▸ Data for the task

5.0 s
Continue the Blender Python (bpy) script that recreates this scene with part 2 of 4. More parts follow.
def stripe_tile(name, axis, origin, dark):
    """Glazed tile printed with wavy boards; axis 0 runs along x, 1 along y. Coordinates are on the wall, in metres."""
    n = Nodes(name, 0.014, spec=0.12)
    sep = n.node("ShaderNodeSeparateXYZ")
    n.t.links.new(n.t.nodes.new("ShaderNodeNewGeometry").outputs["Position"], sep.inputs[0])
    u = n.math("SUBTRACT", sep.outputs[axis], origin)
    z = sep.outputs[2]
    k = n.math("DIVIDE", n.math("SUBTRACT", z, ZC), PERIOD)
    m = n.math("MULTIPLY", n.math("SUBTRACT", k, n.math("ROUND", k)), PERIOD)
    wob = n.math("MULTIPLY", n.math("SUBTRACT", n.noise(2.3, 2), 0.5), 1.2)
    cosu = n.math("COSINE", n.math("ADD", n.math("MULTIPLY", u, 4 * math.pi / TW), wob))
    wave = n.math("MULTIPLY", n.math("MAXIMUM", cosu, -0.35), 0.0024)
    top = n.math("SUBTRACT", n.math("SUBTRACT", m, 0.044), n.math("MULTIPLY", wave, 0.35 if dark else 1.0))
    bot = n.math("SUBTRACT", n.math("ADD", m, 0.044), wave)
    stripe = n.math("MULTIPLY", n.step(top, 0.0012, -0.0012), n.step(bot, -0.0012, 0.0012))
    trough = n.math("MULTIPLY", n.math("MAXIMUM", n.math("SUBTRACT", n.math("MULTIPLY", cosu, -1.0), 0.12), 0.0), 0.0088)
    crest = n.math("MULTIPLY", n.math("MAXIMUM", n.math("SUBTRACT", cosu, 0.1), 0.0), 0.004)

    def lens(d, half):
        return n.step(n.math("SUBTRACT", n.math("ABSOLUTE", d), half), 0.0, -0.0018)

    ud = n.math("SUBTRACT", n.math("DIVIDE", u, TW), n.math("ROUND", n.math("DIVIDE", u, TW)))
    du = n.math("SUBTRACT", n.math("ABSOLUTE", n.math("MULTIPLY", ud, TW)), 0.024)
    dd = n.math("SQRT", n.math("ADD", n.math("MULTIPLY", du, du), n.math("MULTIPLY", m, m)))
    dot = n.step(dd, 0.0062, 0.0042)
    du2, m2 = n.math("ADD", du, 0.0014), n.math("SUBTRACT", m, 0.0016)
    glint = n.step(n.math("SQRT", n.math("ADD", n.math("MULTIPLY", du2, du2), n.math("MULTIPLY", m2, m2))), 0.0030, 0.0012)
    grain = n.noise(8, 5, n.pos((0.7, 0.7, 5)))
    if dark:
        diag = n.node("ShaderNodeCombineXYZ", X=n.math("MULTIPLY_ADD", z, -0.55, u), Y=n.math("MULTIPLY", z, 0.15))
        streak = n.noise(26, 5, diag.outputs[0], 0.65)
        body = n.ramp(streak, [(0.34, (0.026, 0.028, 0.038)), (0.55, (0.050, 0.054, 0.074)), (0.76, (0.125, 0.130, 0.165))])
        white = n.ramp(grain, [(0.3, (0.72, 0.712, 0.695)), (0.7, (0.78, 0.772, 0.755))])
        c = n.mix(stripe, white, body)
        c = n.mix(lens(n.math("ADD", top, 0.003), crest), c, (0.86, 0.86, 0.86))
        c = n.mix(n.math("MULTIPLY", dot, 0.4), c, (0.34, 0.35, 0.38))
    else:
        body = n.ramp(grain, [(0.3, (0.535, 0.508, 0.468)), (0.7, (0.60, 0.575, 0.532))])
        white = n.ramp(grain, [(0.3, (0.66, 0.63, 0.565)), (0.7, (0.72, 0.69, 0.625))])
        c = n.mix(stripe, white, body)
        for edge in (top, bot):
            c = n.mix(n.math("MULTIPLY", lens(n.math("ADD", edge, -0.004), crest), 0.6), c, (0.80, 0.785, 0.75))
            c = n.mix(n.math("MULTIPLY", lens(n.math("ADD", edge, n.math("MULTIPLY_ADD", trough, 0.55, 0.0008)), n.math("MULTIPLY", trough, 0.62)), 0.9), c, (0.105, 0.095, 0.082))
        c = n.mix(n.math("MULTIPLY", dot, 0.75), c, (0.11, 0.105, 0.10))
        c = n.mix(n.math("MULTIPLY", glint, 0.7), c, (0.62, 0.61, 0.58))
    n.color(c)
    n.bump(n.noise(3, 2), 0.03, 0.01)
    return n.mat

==

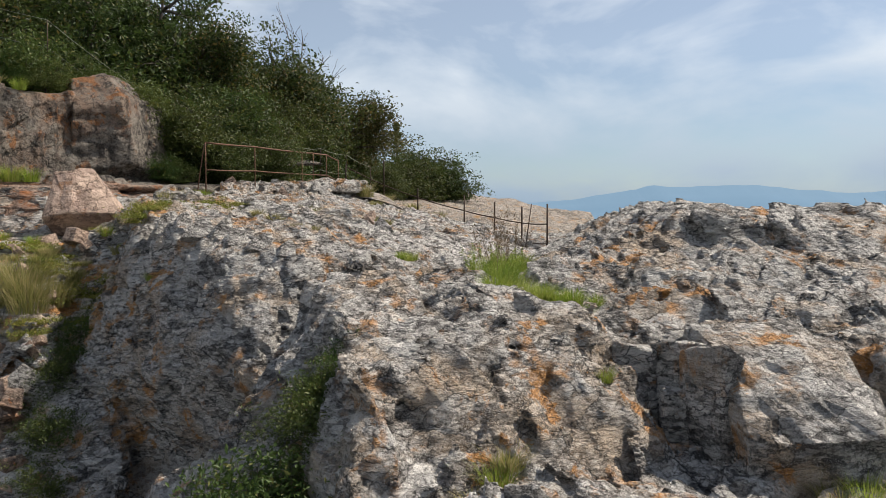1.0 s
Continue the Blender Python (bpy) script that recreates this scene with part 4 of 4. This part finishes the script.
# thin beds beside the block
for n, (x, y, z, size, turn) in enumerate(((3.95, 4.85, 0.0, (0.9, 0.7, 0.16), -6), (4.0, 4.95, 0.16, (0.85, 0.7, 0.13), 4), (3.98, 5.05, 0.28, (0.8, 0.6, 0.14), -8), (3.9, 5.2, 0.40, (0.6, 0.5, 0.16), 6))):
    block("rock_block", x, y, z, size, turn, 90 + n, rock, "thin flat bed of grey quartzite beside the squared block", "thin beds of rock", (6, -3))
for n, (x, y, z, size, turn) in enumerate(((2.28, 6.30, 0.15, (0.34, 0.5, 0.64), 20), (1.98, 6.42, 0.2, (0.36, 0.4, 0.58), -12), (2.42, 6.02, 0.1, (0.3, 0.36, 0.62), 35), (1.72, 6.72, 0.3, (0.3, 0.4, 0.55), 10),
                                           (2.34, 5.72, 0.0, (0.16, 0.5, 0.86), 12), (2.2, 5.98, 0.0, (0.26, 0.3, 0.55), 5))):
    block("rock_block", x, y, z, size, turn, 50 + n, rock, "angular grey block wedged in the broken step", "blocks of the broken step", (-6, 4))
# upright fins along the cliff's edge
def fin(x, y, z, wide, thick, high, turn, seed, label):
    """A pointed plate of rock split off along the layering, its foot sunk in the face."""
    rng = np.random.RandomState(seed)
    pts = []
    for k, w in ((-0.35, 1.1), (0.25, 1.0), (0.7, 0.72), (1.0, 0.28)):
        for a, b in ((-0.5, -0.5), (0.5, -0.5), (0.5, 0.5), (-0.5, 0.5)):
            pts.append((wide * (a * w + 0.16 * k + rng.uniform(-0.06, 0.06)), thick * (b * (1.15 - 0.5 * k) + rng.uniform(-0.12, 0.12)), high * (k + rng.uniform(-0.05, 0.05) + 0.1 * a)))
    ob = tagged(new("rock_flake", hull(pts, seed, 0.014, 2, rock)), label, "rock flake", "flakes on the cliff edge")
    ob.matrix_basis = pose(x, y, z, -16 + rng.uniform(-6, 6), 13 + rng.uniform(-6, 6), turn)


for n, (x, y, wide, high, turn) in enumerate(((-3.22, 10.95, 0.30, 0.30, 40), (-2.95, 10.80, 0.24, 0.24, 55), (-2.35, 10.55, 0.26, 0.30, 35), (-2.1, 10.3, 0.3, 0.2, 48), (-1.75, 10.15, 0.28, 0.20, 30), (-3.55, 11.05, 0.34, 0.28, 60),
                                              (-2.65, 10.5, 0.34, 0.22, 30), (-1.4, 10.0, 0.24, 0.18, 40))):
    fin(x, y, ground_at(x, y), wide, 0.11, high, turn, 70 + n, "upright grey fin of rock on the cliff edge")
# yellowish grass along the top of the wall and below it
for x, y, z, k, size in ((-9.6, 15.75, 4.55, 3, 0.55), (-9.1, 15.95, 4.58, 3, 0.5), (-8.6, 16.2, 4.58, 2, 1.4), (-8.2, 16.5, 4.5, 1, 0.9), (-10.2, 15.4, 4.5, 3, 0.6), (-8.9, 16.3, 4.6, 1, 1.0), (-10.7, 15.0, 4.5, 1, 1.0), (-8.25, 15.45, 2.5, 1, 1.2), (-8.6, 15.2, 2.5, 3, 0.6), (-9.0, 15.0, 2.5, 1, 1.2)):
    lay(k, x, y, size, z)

...

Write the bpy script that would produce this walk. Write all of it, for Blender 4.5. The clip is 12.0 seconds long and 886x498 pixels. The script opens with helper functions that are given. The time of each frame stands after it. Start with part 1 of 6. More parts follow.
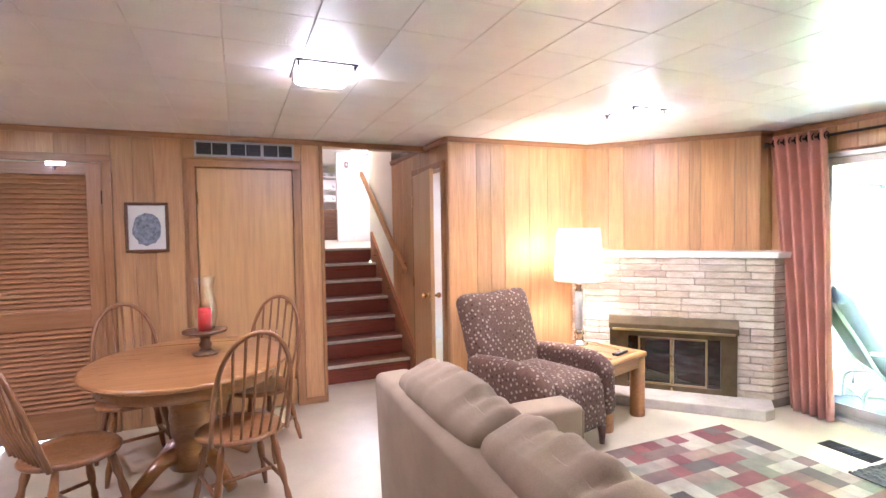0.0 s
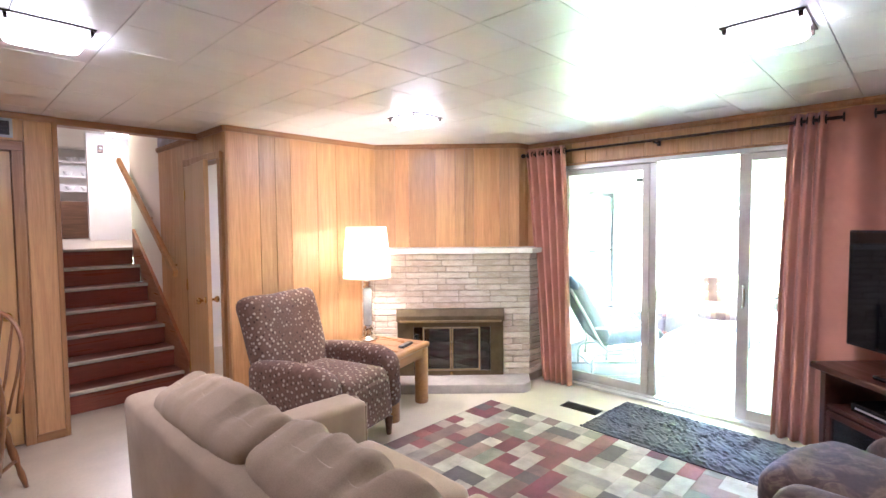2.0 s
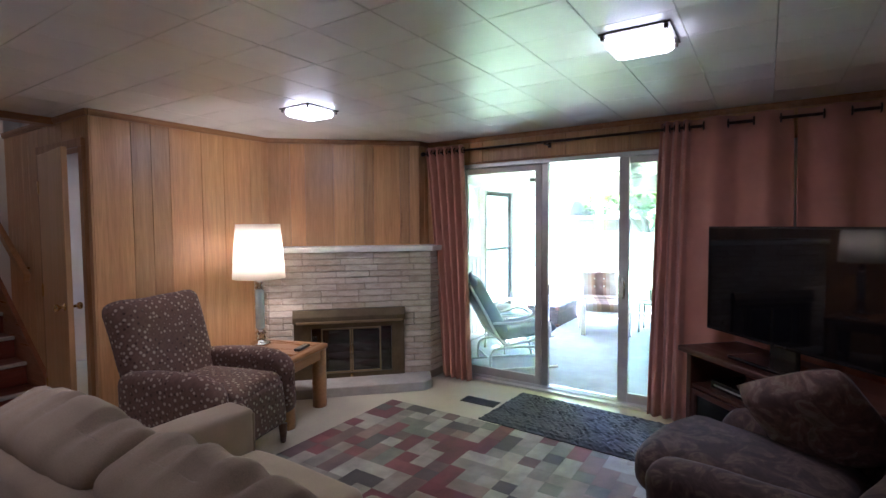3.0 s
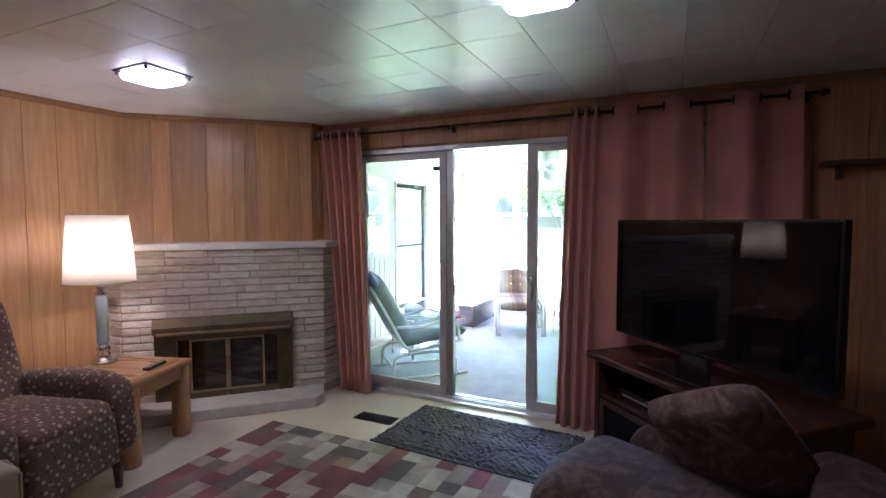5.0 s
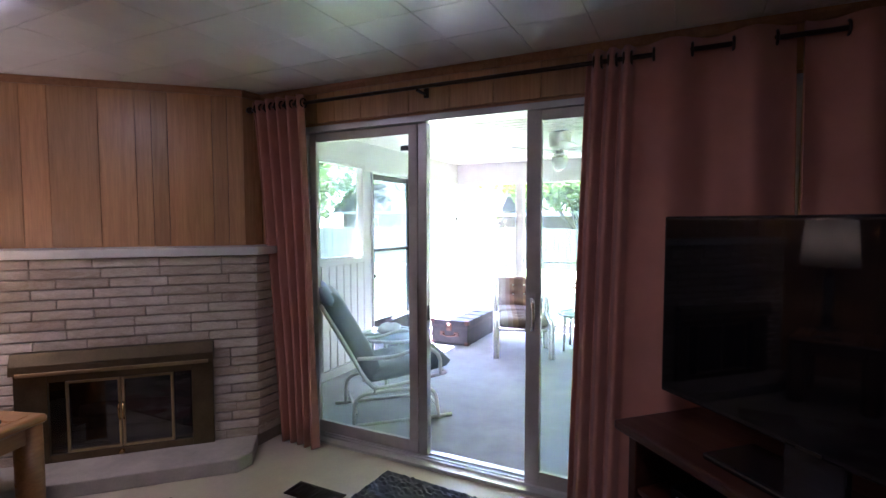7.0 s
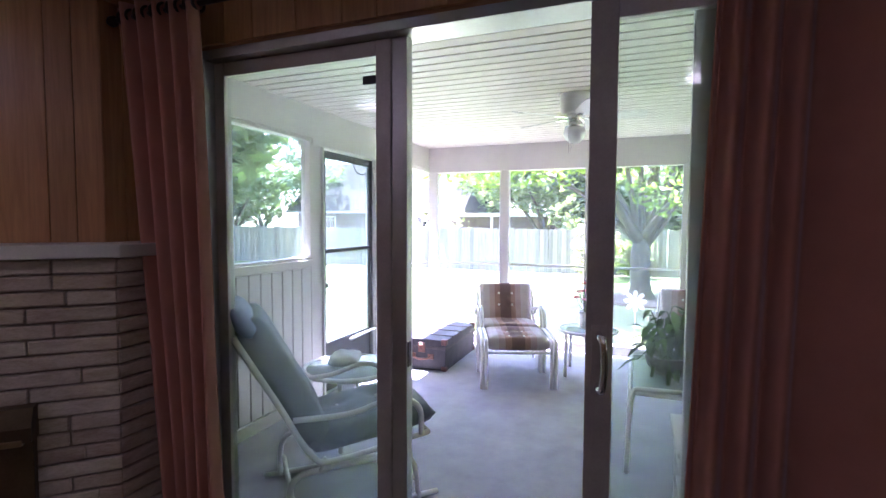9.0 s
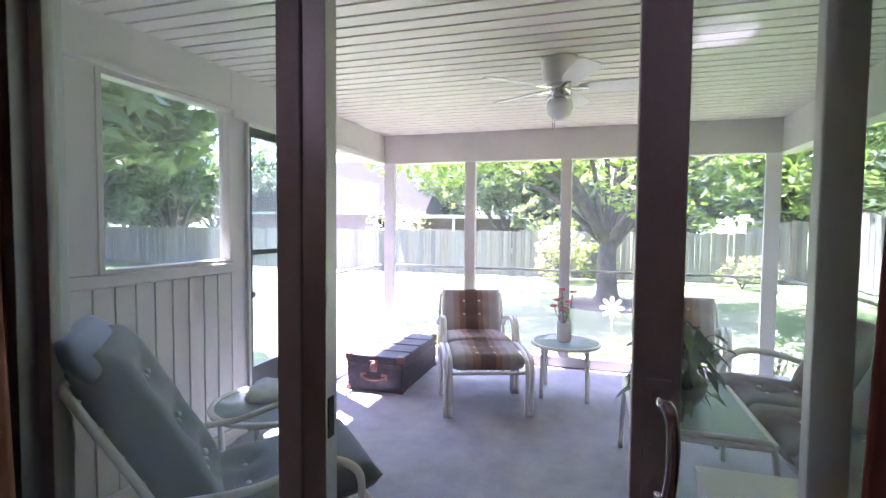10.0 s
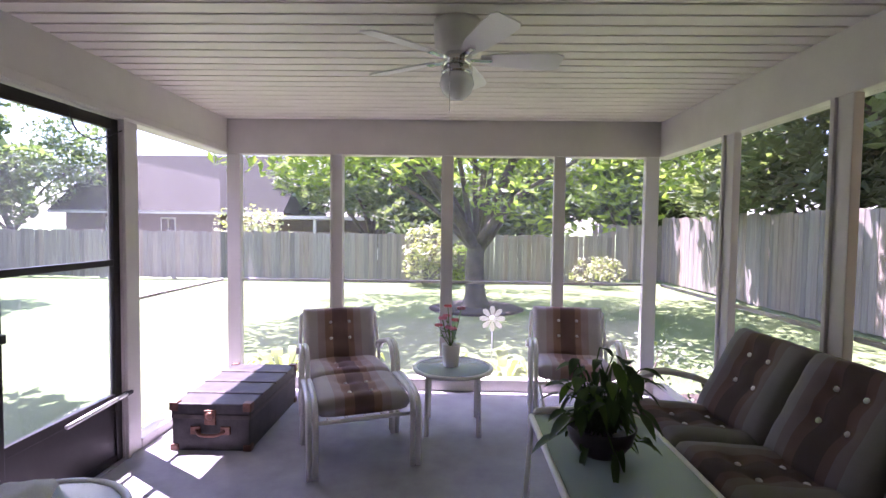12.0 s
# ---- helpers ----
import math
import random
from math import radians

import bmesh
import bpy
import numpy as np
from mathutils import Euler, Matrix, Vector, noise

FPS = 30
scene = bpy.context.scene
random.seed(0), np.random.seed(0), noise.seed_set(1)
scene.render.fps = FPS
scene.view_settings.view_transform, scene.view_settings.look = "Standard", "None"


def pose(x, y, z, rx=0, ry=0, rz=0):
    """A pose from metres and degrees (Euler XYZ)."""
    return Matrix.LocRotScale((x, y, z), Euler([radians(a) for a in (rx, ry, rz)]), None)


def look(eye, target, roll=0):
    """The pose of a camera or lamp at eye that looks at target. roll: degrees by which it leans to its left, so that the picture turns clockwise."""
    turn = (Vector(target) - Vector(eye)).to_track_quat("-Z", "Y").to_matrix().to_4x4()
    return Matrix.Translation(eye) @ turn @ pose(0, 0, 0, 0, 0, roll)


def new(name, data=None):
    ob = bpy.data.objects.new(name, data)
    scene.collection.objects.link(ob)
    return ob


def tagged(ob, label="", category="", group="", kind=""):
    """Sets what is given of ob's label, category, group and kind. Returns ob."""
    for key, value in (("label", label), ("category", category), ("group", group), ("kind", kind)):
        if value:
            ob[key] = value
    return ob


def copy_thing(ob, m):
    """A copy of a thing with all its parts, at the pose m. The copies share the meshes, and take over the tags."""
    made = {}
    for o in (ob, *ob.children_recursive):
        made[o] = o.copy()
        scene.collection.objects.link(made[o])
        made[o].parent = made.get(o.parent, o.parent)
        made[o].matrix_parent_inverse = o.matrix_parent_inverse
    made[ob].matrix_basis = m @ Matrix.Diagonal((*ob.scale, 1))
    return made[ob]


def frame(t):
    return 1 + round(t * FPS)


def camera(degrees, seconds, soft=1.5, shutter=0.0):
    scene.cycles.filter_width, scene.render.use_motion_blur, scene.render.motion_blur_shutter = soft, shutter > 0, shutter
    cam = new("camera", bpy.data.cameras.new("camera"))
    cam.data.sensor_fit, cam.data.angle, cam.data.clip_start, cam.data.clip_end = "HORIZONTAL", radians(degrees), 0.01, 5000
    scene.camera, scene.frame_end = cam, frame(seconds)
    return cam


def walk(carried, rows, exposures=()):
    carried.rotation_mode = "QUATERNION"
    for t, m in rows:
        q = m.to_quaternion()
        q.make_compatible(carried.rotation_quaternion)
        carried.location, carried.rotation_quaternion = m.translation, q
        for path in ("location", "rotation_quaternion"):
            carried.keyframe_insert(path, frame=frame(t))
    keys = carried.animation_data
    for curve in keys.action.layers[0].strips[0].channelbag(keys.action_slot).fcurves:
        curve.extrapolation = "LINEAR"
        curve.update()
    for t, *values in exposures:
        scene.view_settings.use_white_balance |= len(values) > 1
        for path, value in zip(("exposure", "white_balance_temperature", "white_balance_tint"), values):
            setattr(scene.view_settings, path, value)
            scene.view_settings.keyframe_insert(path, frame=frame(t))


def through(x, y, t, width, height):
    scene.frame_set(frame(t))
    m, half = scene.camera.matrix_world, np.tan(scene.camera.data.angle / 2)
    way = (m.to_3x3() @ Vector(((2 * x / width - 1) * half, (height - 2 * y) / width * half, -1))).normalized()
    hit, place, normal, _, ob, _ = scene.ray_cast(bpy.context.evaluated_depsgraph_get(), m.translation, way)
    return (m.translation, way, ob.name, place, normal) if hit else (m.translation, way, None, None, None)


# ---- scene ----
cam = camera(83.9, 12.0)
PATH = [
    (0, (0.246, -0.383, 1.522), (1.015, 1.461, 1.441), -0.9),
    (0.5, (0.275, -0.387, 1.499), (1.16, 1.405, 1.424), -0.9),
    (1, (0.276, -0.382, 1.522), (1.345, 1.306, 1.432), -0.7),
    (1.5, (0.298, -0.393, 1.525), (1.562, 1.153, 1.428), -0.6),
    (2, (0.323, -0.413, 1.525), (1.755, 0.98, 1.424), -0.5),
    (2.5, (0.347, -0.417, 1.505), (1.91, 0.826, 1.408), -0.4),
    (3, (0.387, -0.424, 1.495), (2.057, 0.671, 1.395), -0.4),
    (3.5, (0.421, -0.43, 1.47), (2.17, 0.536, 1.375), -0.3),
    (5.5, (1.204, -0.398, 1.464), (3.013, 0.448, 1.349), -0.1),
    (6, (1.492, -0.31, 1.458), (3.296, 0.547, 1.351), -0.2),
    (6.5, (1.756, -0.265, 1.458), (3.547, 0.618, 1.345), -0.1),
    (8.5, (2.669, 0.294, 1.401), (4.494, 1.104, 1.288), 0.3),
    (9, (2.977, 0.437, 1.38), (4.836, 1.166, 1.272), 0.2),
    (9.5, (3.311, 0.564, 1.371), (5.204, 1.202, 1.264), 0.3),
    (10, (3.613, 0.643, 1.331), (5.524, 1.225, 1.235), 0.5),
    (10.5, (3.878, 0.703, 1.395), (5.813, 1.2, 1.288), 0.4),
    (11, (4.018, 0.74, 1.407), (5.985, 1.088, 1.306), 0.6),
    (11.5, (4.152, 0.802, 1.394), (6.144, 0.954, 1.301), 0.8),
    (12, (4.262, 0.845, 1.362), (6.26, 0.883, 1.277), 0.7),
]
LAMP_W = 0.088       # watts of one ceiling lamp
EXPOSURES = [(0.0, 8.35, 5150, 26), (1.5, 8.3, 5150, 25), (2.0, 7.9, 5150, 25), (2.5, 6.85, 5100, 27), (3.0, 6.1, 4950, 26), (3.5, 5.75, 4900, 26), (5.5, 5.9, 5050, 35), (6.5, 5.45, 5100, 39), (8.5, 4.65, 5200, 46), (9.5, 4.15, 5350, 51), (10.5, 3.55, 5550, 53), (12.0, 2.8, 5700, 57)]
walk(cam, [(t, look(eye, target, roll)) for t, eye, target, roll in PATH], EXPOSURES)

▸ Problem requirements
Look above for the line that contains "radians(degrees), 0.01, 5000". Starting there, transcribe every line exactly until you have copied the line that contains "for t, m in".

▸ Output of the exercise
    cam.data.sensor_fit, cam.data.angle, cam.data.clip_start, cam.data.clip_end = "HORIZONTAL", radians(degrees), 0.01, 5000
    scene.camera, scene.frame_end = cam, frame(seconds)
    return cam


def walk(carried, rows, exposures=()):
    carried.rotation_mode = "QUATERNION"
    for t, m in rows:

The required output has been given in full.